Our reporter Angharad Carrick has been at the forefront of holding HMRC to task in the past year, especially from an entrepreneurial point of view – and she revealed last June how it was to close its self-assessment phoneline until September.

She then spoke to an insider to unmask the problems at the taxman and was told a ‘culture of fear’ and too much micromanagement was leading to HMRC pressures.

She later revealed when the phoneline re-opened in September, call waiting times of more than an hour were common, showing just how a backlog had grown.

Some new business owners were left waiting months just to be VAT registered and after reporting on a litany of reader problems, she argued that HMRC delays must be fixed or we will lose entrepreneurs.

Indeed, Daniel Woolf of Enterprise Nation said: ‘Small businesses are already having to tackle a great deal of uncertainty – it’s having a detrimental impact on growth.

James May: The TV presenter recently tweeted about companies not picking up the telephone

James May: The TV presenter recently tweeted about companies not picking up the telephone

‘This flip-flopping on changes to availability of tax support will not have helped.

‘It’s essential the UK’s tax authority has high levels of customer service to help small business owners handle their tax affairs.

‘Entrepreneurs are happy to fulfil their regulatory obligations and need a reliable all-year-round service that can answer their questions and deal with complex issues.’

More individuals are also being dragged into the tax net.

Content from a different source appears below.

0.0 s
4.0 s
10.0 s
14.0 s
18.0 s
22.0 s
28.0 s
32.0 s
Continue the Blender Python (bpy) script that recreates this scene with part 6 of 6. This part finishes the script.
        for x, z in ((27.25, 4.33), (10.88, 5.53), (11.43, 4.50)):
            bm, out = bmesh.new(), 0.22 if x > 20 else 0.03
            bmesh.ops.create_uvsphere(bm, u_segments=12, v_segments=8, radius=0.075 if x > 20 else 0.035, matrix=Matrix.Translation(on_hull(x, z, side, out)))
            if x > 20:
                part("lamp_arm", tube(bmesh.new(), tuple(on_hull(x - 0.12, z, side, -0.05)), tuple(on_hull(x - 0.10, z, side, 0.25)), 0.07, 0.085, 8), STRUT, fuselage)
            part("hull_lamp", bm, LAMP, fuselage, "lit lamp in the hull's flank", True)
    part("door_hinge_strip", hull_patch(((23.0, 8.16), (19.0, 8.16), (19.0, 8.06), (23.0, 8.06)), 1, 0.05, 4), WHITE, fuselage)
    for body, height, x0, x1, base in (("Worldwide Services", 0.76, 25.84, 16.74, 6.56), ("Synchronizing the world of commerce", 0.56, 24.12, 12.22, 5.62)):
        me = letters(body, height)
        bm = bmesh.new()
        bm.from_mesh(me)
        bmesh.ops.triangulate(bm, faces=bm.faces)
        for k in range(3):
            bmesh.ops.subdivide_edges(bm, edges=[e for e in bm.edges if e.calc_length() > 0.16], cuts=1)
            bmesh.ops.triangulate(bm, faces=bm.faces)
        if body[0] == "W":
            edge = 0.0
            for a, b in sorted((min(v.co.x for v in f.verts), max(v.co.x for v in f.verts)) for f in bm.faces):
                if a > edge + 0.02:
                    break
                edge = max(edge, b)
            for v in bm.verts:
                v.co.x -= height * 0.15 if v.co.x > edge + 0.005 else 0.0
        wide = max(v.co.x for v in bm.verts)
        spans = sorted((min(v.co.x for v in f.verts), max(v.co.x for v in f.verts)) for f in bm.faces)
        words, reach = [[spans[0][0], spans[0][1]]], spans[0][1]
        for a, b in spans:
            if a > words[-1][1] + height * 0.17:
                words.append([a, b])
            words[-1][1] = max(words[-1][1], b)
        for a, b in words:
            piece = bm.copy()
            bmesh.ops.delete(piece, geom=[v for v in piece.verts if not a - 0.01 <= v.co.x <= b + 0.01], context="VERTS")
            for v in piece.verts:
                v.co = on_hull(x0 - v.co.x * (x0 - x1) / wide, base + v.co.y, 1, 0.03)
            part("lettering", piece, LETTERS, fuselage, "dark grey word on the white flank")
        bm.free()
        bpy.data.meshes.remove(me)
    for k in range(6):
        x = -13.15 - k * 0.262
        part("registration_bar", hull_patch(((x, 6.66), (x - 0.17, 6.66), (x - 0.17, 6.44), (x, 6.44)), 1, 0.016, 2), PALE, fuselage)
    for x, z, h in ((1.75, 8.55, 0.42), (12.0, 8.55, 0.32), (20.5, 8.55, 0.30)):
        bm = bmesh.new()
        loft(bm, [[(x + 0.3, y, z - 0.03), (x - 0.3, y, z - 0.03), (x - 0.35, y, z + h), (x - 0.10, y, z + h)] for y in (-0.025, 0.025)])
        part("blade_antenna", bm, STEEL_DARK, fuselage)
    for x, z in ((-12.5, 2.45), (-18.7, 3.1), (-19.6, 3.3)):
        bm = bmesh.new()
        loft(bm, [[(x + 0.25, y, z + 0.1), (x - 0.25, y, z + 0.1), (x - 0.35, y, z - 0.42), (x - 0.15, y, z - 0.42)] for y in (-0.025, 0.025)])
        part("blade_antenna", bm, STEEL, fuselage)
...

For example, HMRC is cracking down on online resellers who use digital platforms to make extra cash.

Meanwhile, it is extending Making Tax Digital to 1m landlords and sole traders with experts warning it could cause big delays.

And finally, a rise in the taxpayer population and the complexity of tax affairs means HMRC is ‘struggling to cope’, according to a recent report by the Public Accounts Committee.

Mix all of the ingredients above and it hardly sings: let’s shut some of our helplines almost immediately.

The average wait time for HMRC’s helpline sat at 25 minutes in January, according to its monthly performance report.

Nobody would choose to spend hours waiting on a telephone helpline if they could easily find the answer they are seeking online.
Gary Ashford – Chartered Institute of Taxation 

This was up from 22 minutes 46 seconds in December 2023 and 20 minutes 21 seconds in January 2023 – meanwhile, call volumes fell 12 per cent annually.

What’s more, the volume of calls not handled due to lack of resource totalled 841,945 in January, a 188 per cent increase in a month.

The number of webchats in the same period hit 171,379, a 90 per cent monthly increase and a 198 per cent annual jump.

Gary Ashford, president of the Chartered Institute of Taxation, says: ‘While most agents and taxpayers want to be able to interact online, the necessary functionality does not yet exist, and the online guidance is not helping taxpayers find the answers they are looking for.

‘Nobody would choose to spend hours waiting on a telephone helpline if they could easily find the answer they are seeking online.

‘What HMRC need to do is make their online services – guidance, digital assistant and, where needed, web chat with an HMRC adviser – attractive enough that people choose to use them rather than the telephone alternative.

‘Then they will be able to scale down their phone lines without risking harming compliance.’

This HMRC u-turn really has made our tax authority look silly.

As the Treasury Committee put it: ‘Planned changes to the operation of HMRC’s phonelines have been mismanaged from the beginning.’

Let me know if you’re finding it impossible to speak to a human in government organisations, hospitals, retail conglomerates and utilities companies, like Mr May says.

Maybe we can put some pressure on them to put the brakes on making us all go loopy with chatbots.